Prompt →
Both the line containing "return 1 + round(t * FPS)" and the line containing "carried.location, carried.rotation_quaternion = m.translation, q" are to be reproduced exactly, along with every line between them, and nothing more.

/---

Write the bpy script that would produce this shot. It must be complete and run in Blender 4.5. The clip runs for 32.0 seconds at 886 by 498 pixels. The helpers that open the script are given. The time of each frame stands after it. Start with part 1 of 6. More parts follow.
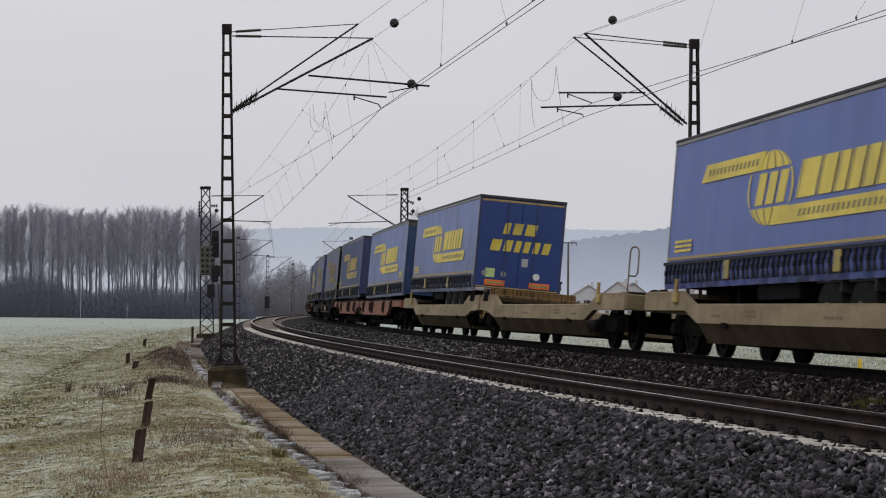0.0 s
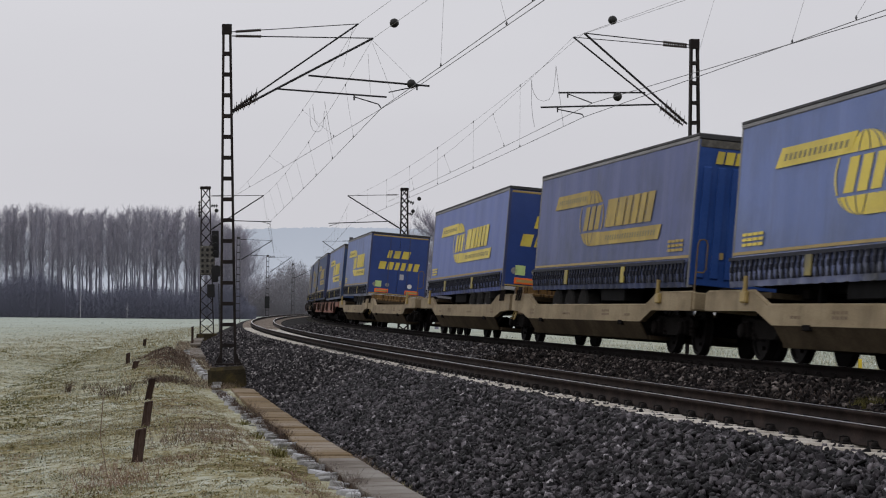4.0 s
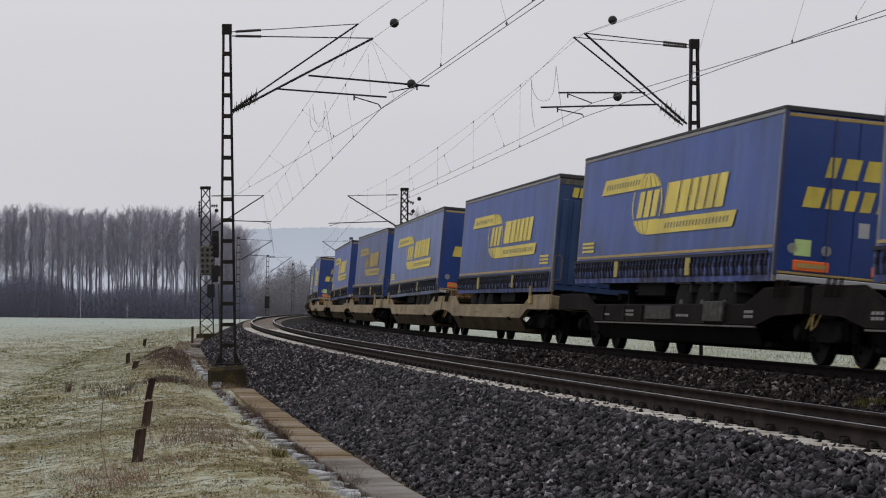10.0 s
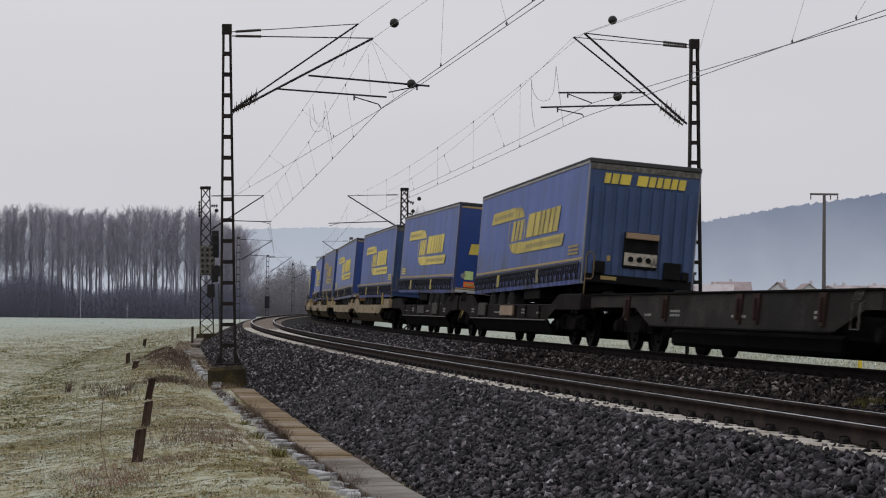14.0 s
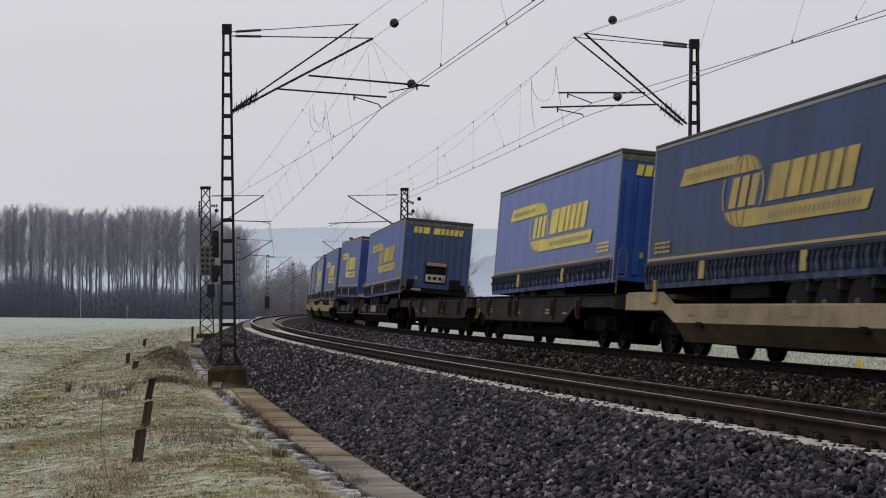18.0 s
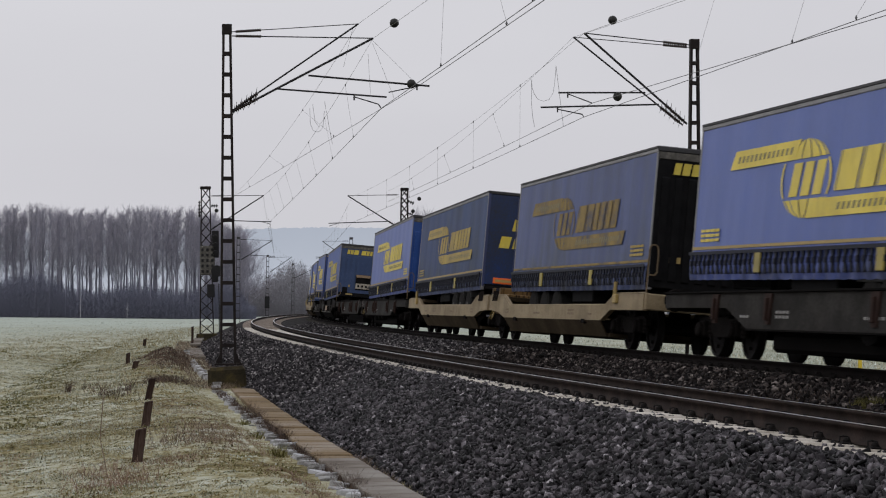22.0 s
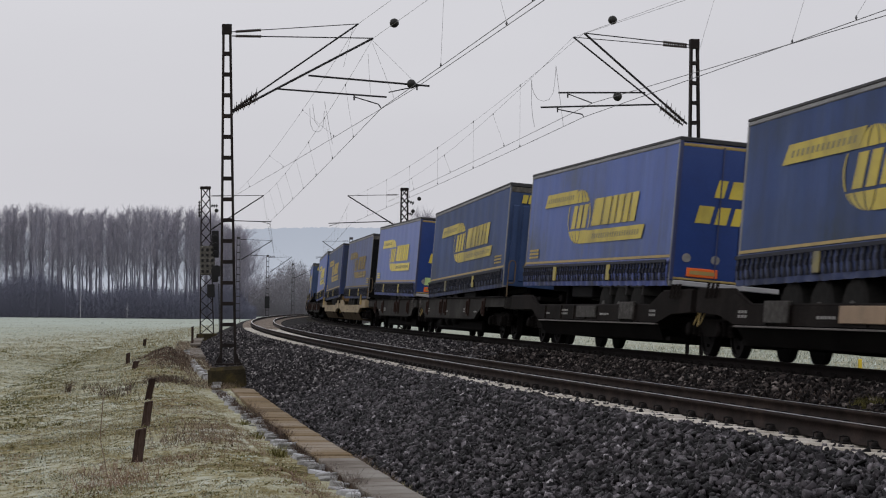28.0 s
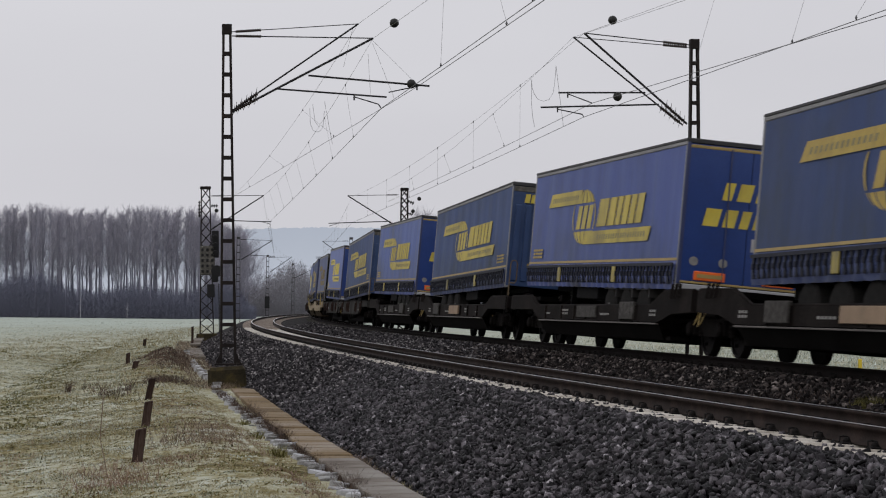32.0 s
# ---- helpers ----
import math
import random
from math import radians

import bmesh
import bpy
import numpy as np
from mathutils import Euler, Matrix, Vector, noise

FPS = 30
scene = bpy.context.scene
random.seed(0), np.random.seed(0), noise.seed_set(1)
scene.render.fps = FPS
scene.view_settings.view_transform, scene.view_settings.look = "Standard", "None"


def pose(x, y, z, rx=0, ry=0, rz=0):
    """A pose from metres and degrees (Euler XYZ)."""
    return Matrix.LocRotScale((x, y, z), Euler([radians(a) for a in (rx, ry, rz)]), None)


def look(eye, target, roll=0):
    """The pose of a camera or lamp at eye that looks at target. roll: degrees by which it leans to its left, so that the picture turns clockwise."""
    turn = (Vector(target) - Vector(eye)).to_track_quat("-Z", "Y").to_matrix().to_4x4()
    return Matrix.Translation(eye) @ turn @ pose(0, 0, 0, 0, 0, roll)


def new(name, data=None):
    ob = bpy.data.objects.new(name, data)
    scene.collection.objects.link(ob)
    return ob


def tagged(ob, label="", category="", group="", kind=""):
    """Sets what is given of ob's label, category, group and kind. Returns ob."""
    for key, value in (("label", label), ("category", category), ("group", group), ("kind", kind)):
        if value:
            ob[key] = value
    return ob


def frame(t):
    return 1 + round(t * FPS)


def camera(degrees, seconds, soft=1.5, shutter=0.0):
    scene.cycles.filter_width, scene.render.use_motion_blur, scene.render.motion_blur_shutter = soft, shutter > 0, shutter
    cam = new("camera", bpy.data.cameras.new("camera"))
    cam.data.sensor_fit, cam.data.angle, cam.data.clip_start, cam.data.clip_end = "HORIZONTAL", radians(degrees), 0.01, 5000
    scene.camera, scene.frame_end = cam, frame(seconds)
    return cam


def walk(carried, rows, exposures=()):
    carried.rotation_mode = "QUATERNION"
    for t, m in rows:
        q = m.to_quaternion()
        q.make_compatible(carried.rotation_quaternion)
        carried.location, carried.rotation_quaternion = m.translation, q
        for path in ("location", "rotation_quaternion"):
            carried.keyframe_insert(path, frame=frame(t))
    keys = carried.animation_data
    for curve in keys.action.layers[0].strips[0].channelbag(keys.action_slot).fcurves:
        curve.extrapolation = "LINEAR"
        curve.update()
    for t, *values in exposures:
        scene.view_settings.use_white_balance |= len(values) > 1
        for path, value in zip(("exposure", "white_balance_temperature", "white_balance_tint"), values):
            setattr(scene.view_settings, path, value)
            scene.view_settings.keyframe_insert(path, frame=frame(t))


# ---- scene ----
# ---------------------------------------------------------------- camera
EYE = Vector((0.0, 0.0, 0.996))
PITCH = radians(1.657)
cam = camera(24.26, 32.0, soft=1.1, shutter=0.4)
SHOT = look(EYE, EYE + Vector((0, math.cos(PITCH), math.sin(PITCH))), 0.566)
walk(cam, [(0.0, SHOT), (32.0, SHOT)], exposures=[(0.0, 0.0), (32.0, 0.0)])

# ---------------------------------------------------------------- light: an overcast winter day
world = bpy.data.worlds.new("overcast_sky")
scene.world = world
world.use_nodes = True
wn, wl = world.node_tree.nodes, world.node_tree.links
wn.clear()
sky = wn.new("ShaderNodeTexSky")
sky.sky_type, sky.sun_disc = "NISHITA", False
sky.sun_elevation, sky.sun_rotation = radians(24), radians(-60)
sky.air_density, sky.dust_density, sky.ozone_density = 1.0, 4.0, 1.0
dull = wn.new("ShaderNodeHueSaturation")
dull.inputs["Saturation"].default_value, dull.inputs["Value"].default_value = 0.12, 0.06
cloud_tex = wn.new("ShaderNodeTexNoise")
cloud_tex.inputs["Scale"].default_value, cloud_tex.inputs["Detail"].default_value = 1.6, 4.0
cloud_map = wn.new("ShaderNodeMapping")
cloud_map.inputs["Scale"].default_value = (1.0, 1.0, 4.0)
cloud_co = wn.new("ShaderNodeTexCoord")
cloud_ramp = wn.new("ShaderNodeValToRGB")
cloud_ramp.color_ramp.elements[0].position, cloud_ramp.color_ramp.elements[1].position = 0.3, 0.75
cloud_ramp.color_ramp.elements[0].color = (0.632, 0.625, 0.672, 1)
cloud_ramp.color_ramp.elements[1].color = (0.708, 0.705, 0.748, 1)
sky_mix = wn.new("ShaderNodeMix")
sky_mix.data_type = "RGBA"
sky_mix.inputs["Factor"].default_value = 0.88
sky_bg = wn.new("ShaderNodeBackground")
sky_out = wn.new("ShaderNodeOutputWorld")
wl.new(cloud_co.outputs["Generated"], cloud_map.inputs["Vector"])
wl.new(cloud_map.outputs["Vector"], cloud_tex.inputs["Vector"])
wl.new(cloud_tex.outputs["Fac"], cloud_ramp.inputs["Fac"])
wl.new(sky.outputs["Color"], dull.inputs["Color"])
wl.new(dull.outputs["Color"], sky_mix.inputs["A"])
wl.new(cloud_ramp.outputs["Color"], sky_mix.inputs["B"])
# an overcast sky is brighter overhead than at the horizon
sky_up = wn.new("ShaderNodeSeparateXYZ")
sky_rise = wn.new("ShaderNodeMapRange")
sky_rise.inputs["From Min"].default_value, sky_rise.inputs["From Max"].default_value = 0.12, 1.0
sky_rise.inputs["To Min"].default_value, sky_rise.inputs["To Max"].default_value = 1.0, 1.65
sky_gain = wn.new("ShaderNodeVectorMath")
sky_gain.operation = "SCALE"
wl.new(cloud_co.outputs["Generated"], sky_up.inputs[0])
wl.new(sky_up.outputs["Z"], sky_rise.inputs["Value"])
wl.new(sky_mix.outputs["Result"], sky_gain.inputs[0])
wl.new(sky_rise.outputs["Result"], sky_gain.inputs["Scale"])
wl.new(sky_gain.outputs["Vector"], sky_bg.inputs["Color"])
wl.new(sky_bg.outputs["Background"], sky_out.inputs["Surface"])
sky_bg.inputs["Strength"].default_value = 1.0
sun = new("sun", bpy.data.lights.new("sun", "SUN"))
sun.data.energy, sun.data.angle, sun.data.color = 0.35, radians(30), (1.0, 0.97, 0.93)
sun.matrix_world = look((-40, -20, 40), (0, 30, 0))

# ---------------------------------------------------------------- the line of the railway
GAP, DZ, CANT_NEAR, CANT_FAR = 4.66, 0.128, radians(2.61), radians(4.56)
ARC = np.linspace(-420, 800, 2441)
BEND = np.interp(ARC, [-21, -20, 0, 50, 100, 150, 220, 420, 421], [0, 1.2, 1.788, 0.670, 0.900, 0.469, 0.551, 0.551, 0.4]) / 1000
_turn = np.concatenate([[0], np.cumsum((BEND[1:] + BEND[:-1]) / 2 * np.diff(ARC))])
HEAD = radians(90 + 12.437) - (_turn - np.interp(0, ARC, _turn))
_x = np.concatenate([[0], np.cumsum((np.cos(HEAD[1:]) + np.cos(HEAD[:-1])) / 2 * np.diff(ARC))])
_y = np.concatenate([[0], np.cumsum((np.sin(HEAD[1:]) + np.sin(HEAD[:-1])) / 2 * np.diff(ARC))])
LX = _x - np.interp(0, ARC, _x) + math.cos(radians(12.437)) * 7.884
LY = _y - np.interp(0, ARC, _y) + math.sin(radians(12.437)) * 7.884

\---

Finished exercise →
    return 1 + round(t * FPS)


def camera(degrees, seconds, soft=1.5, shutter=0.0):
    scene.cycles.filter_width, scene.render.use_motion_blur, scene.render.motion_blur_shutter = soft, shutter > 0, shutter
    cam = new("camera", bpy.data.cameras.new("camera"))
    cam.data.sensor_fit, cam.data.angle, cam.data.clip_start, cam.data.clip_end = "HORIZONTAL", radians(degrees), 0.01, 5000
    scene.camera, scene.frame_end = cam, frame(seconds)
    return cam


def walk(carried, rows, exposures=()):
    carried.rotation_mode = "QUATERNION"
    for t, m in rows:
        q = m.to_quaternion()
        q.make_compatible(carried.rotation_quaternion)
        carried.location, carried.rotation_quaternion = m.translation, q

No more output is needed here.